Es cierto que la muerte de Fidel y Raúl
Castro sacará a relucir una serie de expectativas, que por muchos años la mayor
parte de la población —y también de la dirigencia alta y media del país— han
mantenido a la espera. Pero no hay que ilusionarse y pensar que éstas se
canalizarán de inmediato, lo que tendría como resultado un cambio total de la
situación imperante en la isla.
En primer lugar porque hay mecanismos
establecidos que van más allá de la obediencia a un tirano: parcelas de poder,
privilegios y temores sobre el futuro. En segundo, porque no hay el desarrollo
de una conciencia ciudadana empeñada en una transformación democrática.
La
tragedia de una ilusión perdida
La realidad cubana, en su forma más
cruda, es la tragedia de la ilusión perdida. El primero de enero de 1959 fue el
día en que el ciudadano se creyó dueño de su destino y terminó encerrado, preso
de sus demonios y de los demonios ajenos. A partir de entonces se inició un
proceso que alentó las esperanzas y los temores de los pobres y de la clase
media baja.
A unos y otros les dio seguridad para
combatir su impotencia y les permitió vengarse de su insignificancia. Pero al
tiempo que nutrió el sadismo latente en los desposeídos, y les brindó la
posibilidad de ejercer un pequeño poder ilimitado sobre otros, intensificó su
masoquismo. De esta forma, quedó establecido el principio de la aniquilación
del individuo por el Estado, mediante el afianzamiento de un sistema que
alienta el oportunismo porque no posee principios.
Con una población que mayoritariamente no
había nacido o se encontraba en la infancia ese comienzo de año de 1959, el
país está formado por ciudadanos que han vivido bajo el doble signo del poder
de un padre putativo, dominante y despótico. Aunque también sobreprotector y
por momentos generoso. Es el Estado cubano, que se ejemplifica y concreta en
una figura, un hombre, un gobernante.
Padre al que se ha tratado no sólo de
complacer en ocasiones, sino de obedecer siempre. O al menos de aparentar
obediencia.
Tras la épica engrandecida hasta el
cansancio de la lucha insurreccional y los primeros años de confrontación
abierta, se abrió paso una obligación repetida, generación tras generación, de
servir de puente a un futuro que se definía luminoso.

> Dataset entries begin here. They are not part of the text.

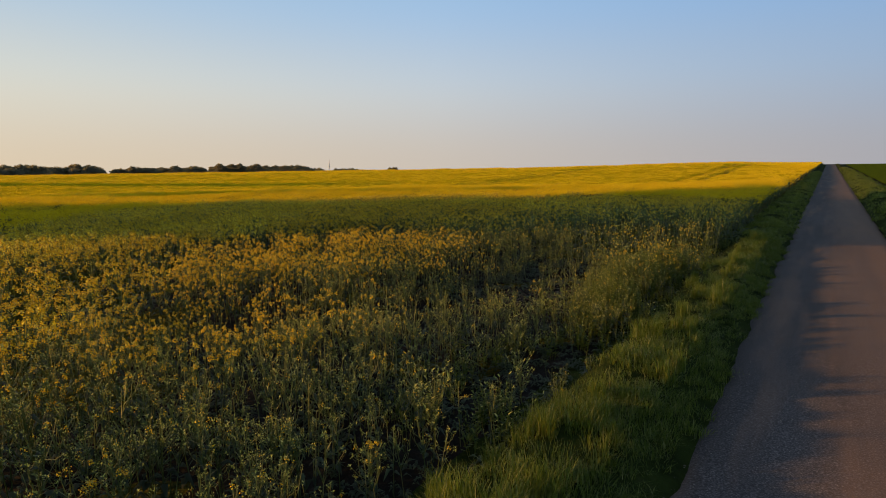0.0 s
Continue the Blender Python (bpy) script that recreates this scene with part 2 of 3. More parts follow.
def gz(x, y):
    """Height of the land: level near the lane's start, a slight dip, a low rise, then falling away behind."""
    x, y = np.asarray(x, float), np.asarray(y, float)
    dx, dy = x - CENTRE[0], y - CENTRE[1]
    r = np.hypot(dx, dy)
    side = smooth(0.02, 0.45, -dx / np.maximum(r, 1.0))
    amp = 2.36 - 0.63 * side
    ahead = smooth(-0.2, 0.25, dy / np.maximum(r, 1.0))
    rise = smooth(58, 128, r) * amp * ahead
    even = 2.2 * np.clip(y / 250.0, -0.2, 1.0)
    by_lane = smooth(-20.0, -4.5, x)
    rise = rise * (1 - by_lane) + even * by_lane
    dip = -0.22 * np.exp(-((r - 64) / 9.0) ** 2) * ahead * (1 - by_lane)
    fall = -0.006 * np.clip(r - np.where(x > -17, 260, 170), 0, 900) * (0.4 + 0.6 * side) - 0.0010 * np.clip(r - 1000, 0, 3000)
    wave = 0.05 * np.sin(x * 0.31 + 1.3) * np.sin(y * 0.23) + 0.02 * np.sin(x * 0.9 + y * 0.4)
    lane = smooth(0.0, 3.0, np.maximum(ROAD_L - x, x - ROAD_R))
    return rise + dip + fall + wave * (0.25 + 0.75 * lane)


def noise2(x, y, scale, seed):
    """Smooth value noise over the plan, 0 to 1."""
    g = np.random.default_rng(seed).random((64, 64))
    u, v = np.asarray(x) / scale, np.asarray(y) / scale
    i, j = np.floor(u).astype(int), np.floor(v).astype(int)
    a, b = u - i, v - j
    a, b = a * a * (3 - 2 * a), b * b * (3 - 2 * b)
    i0, i1, j0, j1 = i % 64, (i + 1) % 64, j % 64, (j + 1) % 64
    return (g[i0, j0] * (1 - a) + g[i1, j0] * a) * (1 - b) + (g[i0, j1] * (1 - a) + g[i1, j1] * a) * b


# ---- mesh helpers ----
def mesh_from(name, verts, tris, mats, slots, smooth_faces=False):
    me = bpy.data.meshes.new(name)
    n, m = len(verts), len(tris)
    me.vertices.add(n)
    me.vertices.foreach_set("co", np.ascontiguousarray(verts, dtype=np.float32).ravel())
    me.loops.add(3 * m)
    me.loops.foreach_set("vertex_index", np.ascontiguousarray(tris, dtype=np.int32).ravel())
    me.polygons.add(m)
    me.polygons.foreach_set("loop_start", np.arange(0, 3 * m, 3, dtype=np.int32))
    me.polygons.foreach_set("loop_total", np.full(m, 3, dtype=np.int32))
    if len(slots) > 1:
        me.polygons.foreach_set("material_index", np.ascontiguousarray(mats, dtype=np.int32))
    if smooth_faces:
        me.polygons.foreach_set("use_smooth", np.ones(m, dtype=bool))
    for s in slots:
        me.materials.append(s)
    me.update(calc_edges=True)
    return me


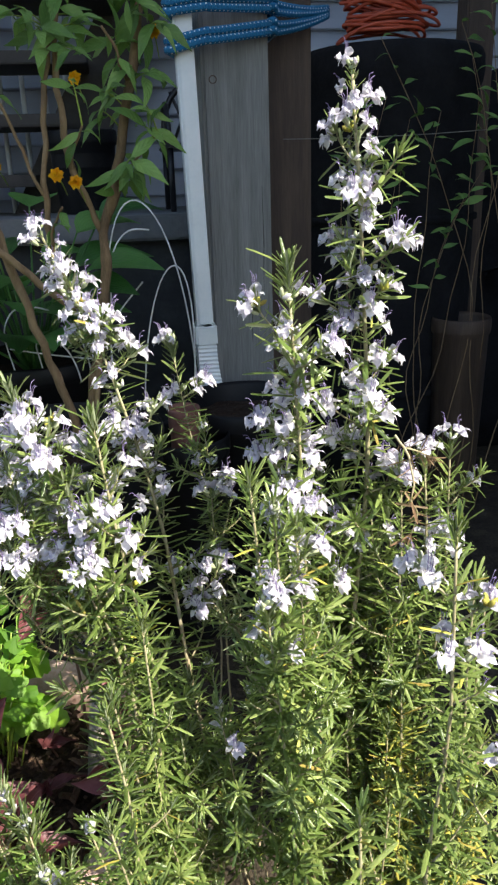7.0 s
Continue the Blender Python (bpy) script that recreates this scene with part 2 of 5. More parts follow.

En lo cotidiano, más allá del discurso
heroico repetido a diario, lo que por décadas ha imperado en Cuba es el
aburrimiento: el trabajo productivo y la guardia nocturna con el fusil sin
balas. Desde el punto de vista psicológico, se descartó primero el derecho a la
adolescencia —el afán de la rebelión— y
luego se transformó el principio de la realidad que rige la adultez por una
simulación infantil. Ese detener el tiempo transformó a muchos cubanos en
eternos niños.
El concepto de que la libertad actúa como
un valor fundamental de motivación en cualquier pueblo —con independencia de
credo, cultura, historia y origen—, cuya formulación mejor aparece en The Case For Democracy, de Natan
Sharansky y Ron Dermer, ha demostrado ser más un ideal que parte de un análisis
de la realidad. Las secuelas de la envidia, el odio y el delito compartido por
muchos años serán difíciles de arrancar.